Description of the task:
Leave out the pictures and copy everything else below exactly.

Dataset content:
____________

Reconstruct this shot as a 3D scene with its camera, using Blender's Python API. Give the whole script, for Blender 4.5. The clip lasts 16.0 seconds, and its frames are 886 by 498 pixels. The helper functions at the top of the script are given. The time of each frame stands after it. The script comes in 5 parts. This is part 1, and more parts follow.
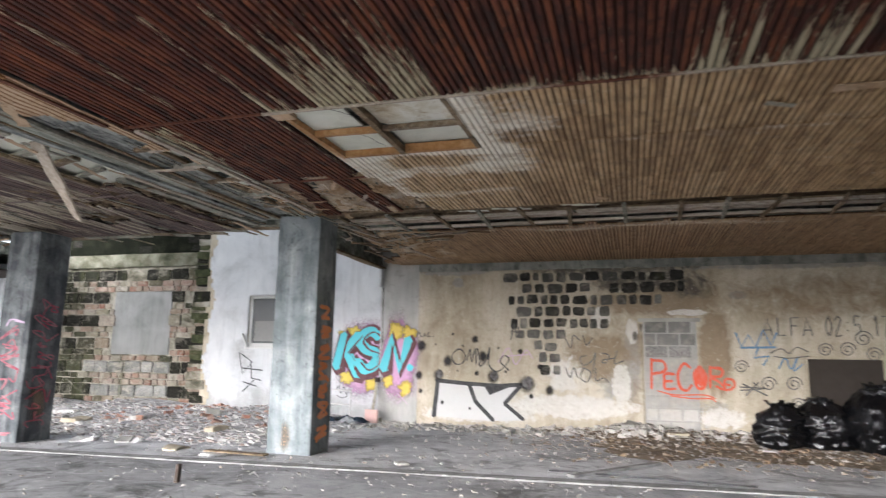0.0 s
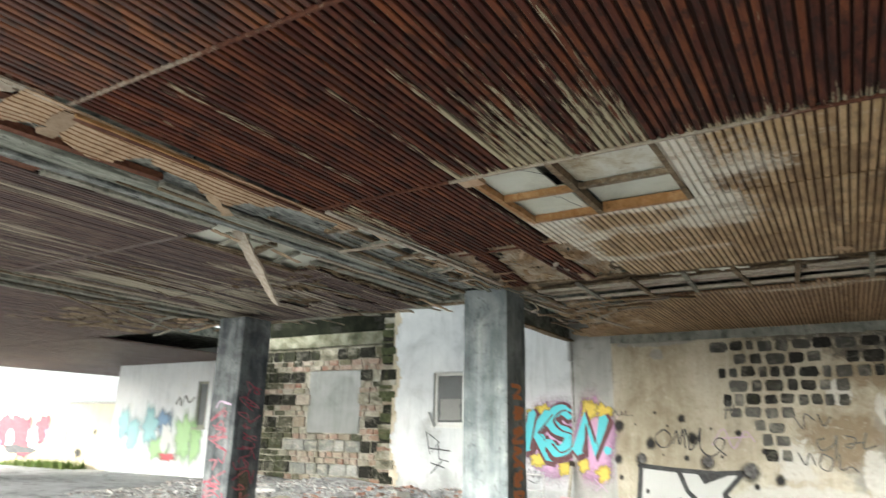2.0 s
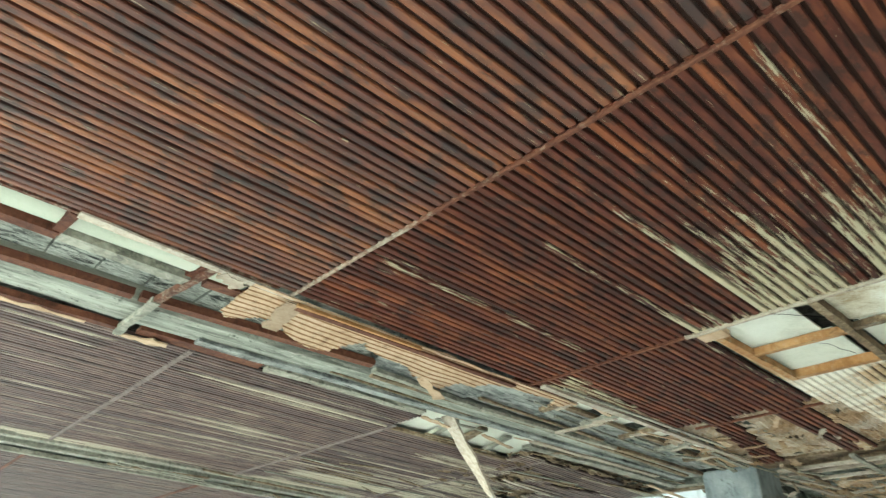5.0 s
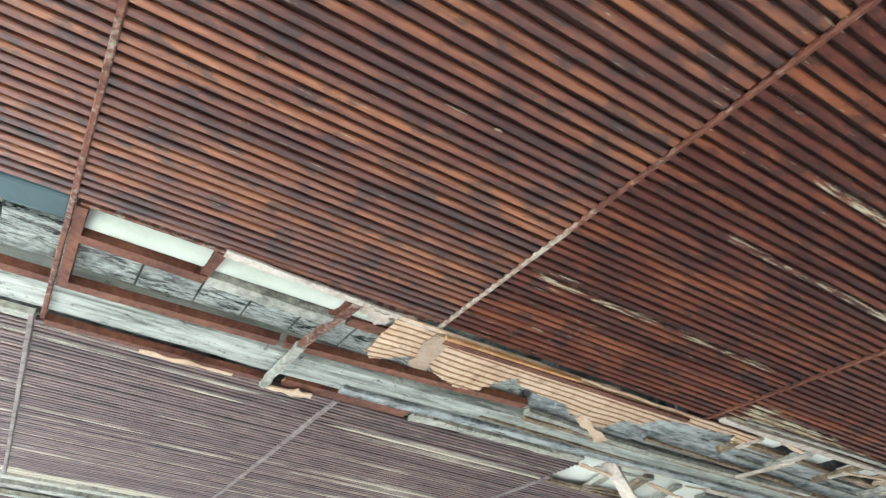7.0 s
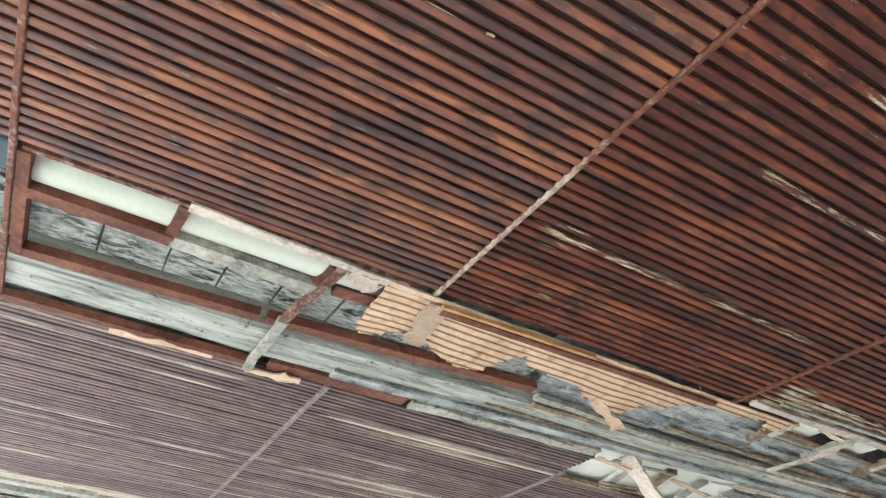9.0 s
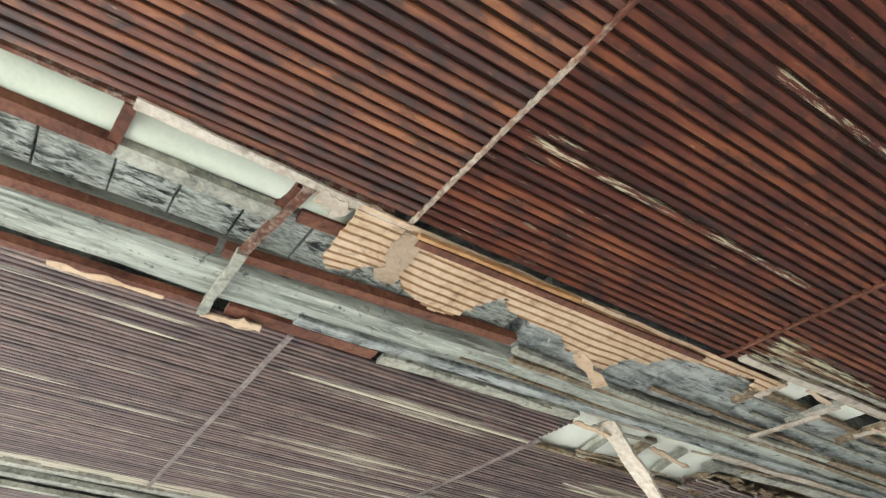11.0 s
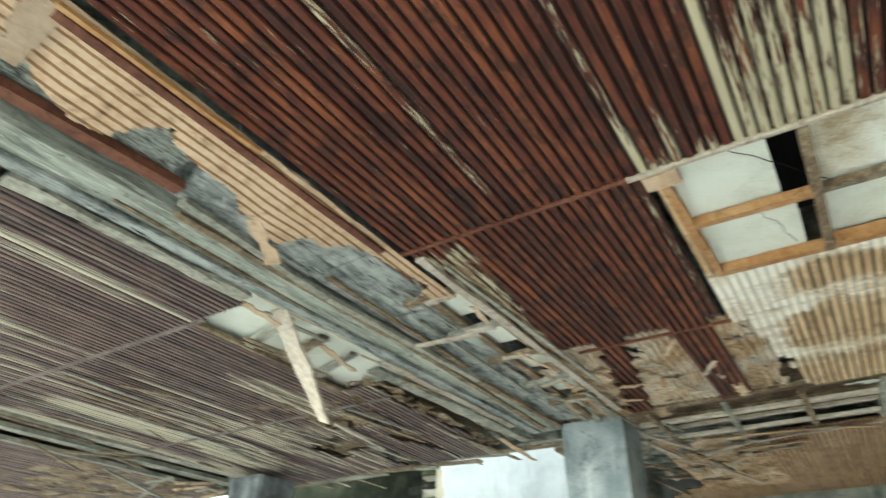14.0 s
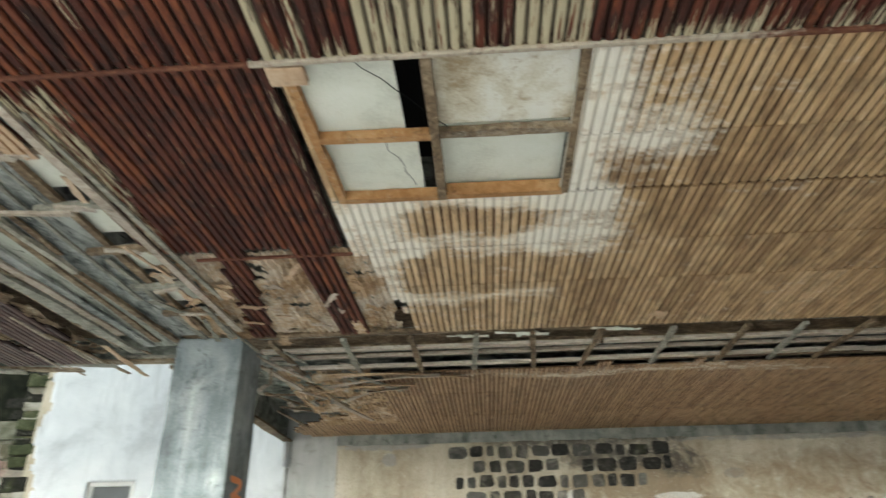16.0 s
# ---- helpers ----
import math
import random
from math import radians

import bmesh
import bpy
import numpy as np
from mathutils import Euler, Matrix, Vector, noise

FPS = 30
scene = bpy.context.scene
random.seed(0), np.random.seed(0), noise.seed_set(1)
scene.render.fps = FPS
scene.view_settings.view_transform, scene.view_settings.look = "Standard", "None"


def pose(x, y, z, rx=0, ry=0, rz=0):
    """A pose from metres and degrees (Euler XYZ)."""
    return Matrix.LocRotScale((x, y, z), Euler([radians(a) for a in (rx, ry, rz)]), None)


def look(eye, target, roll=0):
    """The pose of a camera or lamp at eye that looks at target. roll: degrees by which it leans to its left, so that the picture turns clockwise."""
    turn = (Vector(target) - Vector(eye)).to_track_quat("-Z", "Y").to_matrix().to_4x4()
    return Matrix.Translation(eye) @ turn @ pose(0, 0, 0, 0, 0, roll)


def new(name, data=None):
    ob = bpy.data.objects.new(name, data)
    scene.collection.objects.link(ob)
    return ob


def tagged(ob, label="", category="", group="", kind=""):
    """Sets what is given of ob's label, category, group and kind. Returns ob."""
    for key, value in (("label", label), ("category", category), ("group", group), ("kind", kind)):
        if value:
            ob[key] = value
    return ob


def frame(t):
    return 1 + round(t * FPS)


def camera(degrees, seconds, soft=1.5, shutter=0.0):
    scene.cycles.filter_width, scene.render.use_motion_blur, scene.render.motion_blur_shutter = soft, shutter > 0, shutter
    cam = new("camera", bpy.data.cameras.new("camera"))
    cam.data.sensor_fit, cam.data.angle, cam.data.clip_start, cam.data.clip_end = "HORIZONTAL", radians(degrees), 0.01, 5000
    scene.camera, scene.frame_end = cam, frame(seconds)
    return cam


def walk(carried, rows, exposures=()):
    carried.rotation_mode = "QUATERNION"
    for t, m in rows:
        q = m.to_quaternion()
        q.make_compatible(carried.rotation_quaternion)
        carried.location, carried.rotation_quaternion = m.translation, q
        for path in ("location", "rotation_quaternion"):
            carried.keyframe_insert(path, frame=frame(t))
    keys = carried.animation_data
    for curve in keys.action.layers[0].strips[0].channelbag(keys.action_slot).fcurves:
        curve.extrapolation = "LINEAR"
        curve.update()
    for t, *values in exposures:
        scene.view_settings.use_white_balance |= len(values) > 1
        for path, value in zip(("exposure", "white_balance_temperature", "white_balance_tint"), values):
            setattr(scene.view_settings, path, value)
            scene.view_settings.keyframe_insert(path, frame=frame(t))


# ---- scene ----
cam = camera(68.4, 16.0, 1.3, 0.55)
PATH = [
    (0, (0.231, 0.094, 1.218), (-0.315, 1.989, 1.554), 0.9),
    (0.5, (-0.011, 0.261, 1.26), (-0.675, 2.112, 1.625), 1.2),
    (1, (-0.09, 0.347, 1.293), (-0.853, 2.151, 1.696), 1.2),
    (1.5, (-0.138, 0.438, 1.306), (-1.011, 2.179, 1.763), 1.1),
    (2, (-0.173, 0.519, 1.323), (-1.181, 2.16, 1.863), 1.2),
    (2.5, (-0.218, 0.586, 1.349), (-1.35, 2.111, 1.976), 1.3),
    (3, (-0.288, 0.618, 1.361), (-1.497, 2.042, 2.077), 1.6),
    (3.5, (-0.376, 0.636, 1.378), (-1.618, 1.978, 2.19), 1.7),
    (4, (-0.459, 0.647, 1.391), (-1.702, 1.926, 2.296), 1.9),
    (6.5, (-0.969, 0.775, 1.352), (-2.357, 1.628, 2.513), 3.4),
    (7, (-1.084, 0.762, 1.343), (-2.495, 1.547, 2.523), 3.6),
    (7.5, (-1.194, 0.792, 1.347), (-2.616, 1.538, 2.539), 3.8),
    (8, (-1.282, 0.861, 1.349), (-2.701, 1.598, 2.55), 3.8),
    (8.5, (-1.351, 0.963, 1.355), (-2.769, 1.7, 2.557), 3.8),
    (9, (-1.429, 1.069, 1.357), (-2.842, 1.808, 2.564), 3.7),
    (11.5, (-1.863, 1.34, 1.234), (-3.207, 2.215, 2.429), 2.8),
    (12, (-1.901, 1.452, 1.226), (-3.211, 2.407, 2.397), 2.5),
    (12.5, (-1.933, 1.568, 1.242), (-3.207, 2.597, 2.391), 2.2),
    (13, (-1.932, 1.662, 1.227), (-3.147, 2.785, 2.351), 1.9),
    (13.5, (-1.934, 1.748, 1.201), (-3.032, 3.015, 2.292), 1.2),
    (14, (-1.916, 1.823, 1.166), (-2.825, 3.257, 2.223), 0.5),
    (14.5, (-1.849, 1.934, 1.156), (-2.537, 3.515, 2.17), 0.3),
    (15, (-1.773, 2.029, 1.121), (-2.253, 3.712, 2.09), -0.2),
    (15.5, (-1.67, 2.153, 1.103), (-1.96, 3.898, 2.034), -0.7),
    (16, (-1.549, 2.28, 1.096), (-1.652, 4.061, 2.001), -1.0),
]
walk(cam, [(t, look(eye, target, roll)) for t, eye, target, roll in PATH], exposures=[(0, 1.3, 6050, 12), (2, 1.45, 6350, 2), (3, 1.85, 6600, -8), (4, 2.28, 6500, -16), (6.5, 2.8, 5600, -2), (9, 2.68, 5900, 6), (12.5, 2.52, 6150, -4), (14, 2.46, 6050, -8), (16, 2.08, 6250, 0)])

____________

Full answer:
Reconstruct this shot as a 3D scene with its camera, using Blender's Python API. Give the whole script, for Blender 4.5. The clip lasts 16.0 seconds, and its frames are 886 by 498 pixels. The helper functions at the top of the script are given. The time of each frame stands after it. The script comes in 5 parts. This is part 1, and more parts follow.
0.0 s
2.0 s
5.0 s
7.0 s
9.0 s
11.0 s
14.0 s
16.0 s
# ---- helpers ----
import math
import random
from math import radians

import bmesh
import bpy
import numpy as np
from mathutils import Euler, Matrix, Vector, noise

FPS = 30
scene = bpy.context.scene
random.seed(0), np.random.seed(0), noise.seed_set(1)
scene.render.fps = FPS
scene.view_settings.view_transform, scene.view_settings.look = "Standard", "None"


def pose(x, y, z, rx=0, ry=0, rz=0):
    """A pose from metres and degrees (Euler XYZ)."""
    return Matrix.LocRotScale((x, y, z), Euler([radians(a) for a in (rx, ry, rz)]), None)


def look(eye, target, roll=0):
    """The pose of a camera or lamp at eye that looks at target. roll: degrees by which it leans to its left, so that the picture turns clockwise."""
    turn = (Vector(target) - Vector(eye)).to_track_quat("-Z", "Y").to_matrix().to_4x4()
    return Matrix.Translation(eye) @ turn @ pose(0, 0, 0, 0, 0, roll)


def new(name, data=None):
    ob = bpy.data.objects.new(name, data)
    scene.collection.objects.link(ob)
    return ob


def tagged(ob, label="", category="", group="", kind=""):
    """Sets what is given of ob's label, category, group and kind. Returns ob."""
    for key, value in (("label", label), ("category", category), ("group", group), ("kind", kind)):
        if value:
            ob[key] = value
    return ob


def frame(t):
    return 1 + round(t * FPS)


def camera(degrees, seconds, soft=1.5, shutter=0.0):
    scene.cycles.filter_width, scene.render.use_motion_blur, scene.render.motion_blur_shutter = soft, shutter > 0, shutter
    cam = new("camera", bpy.data.cameras.new("camera"))
    cam.data.sensor_fit, cam.data.angle, cam.data.clip_start, cam.data.clip_end = "HORIZONTAL", radians(degrees), 0.01, 5000
    scene.camera, scene.frame_end = cam, frame(seconds)
    return cam


def walk(carried, rows, exposures=()):
    carried.rotation_mode = "QUATERNION"
    for t, m in rows:
        q = m.to_quaternion()
        q.make_compatible(carried.rotation_quaternion)
        carried.location, carried.rotation_quaternion = m.translation, q
        for path in ("location", "rotation_quaternion"):
            carried.keyframe_insert(path, frame=frame(t))
    keys = carried.animation_data
    for curve in keys.action.layers[0].strips[0].channelbag(keys.action_slot).fcurves:
        curve.extrapolation = "LINEAR"
        curve.update()
    for t, *values in exposures:
        scene.view_settings.use_white_balance |= len(values) > 1
        for path, value in zip(("exposure", "white_balance_temperature", "white_balance_tint"), values):
            setattr(scene.view_settings, path, value)
            scene.view_settings.keyframe_insert(path, frame=frame(t))


# ---- scene ----
cam = camera(68.4, 16.0, 1.3, 0.55)
PATH = [
    (0, (0.231, 0.094, 1.218), (-0.315, 1.989, 1.554), 0.9),
    (0.5, (-0.011, 0.261, 1.26), (-0.675, 2.112, 1.625), 1.2),
    (1, (-0.09, 0.347, 1.293), (-0.853, 2.151, 1.696), 1.2),
    (1.5, (-0.138, 0.438, 1.306), (-1.011, 2.179, 1.763), 1.1),
    (2, (-0.173, 0.519, 1.323), (-1.181, 2.16, 1.863), 1.2),
    (2.5, (-0.218, 0.586, 1.349), (-1.35, 2.111, 1.976), 1.3),
    (3, (-0.288, 0.618, 1.361), (-1.497, 2.042, 2.077), 1.6),
    (3.5, (-0.376, 0.636, 1.378), (-1.618, 1.978, 2.19), 1.7),
    (4, (-0.459, 0.647, 1.391), (-1.702, 1.926, 2.296), 1.9),
    (6.5, (-0.969, 0.775, 1.352), (-2.357, 1.628, 2.513), 3.4),
    (7, (-1.084, 0.762, 1.343), (-2.495, 1.547, 2.523), 3.6),
    (7.5, (-1.194, 0.792, 1.347), (-2.616, 1.538, 2.539), 3.8),
    (8, (-1.282, 0.861, 1.349), (-2.701, 1.598, 2.55), 3.8),
    (8.5, (-1.351, 0.963, 1.355), (-2.769, 1.7, 2.557), 3.8),
    (9, (-1.429, 1.069, 1.357), (-2.842, 1.808, 2.564), 3.7),
    (11.5, (-1.863, 1.34, 1.234), (-3.207, 2.215, 2.429), 2.8),
    (12, (-1.901, 1.452, 1.226), (-3.211, 2.407, 2.397), 2.5),
    (12.5, (-1.933, 1.568, 1.242), (-3.207, 2.597, 2.391), 2.2),
    (13, (-1.932, 1.662, 1.227), (-3.147, 2.785, 2.351), 1.9),
    (13.5, (-1.934, 1.748, 1.201), (-3.032, 3.015, 2.292), 1.2),
    (14, (-1.916, 1.823, 1.166), (-2.825, 3.257, 2.223), 0.5),
    (14.5, (-1.849, 1.934, 1.156), (-2.537, 3.515, 2.17), 0.3),
    (15, (-1.773, 2.029, 1.121), (-2.253, 3.712, 2.09), -0.2),
    (15.5, (-1.67, 2.153, 1.103), (-1.96, 3.898, 2.034), -0.7),
    (16, (-1.549, 2.28, 1.096), (-1.652, 4.061, 2.001), -1.0),
]
walk(cam, [(t, look(eye, target, roll)) for t, eye, target, roll in PATH], exposures=[(0, 1.3, 6050, 12), (2, 1.45, 6350, 2), (3, 1.85, 6600, -8), (4, 2.28, 6500, -16), (6.5, 2.8, 5600, -2), (9, 2.68, 5900, 6), (12.5, 2.52, 6150, -4), (14, 2.46, 6050, -8), (16, 2.08, 6250, 0)])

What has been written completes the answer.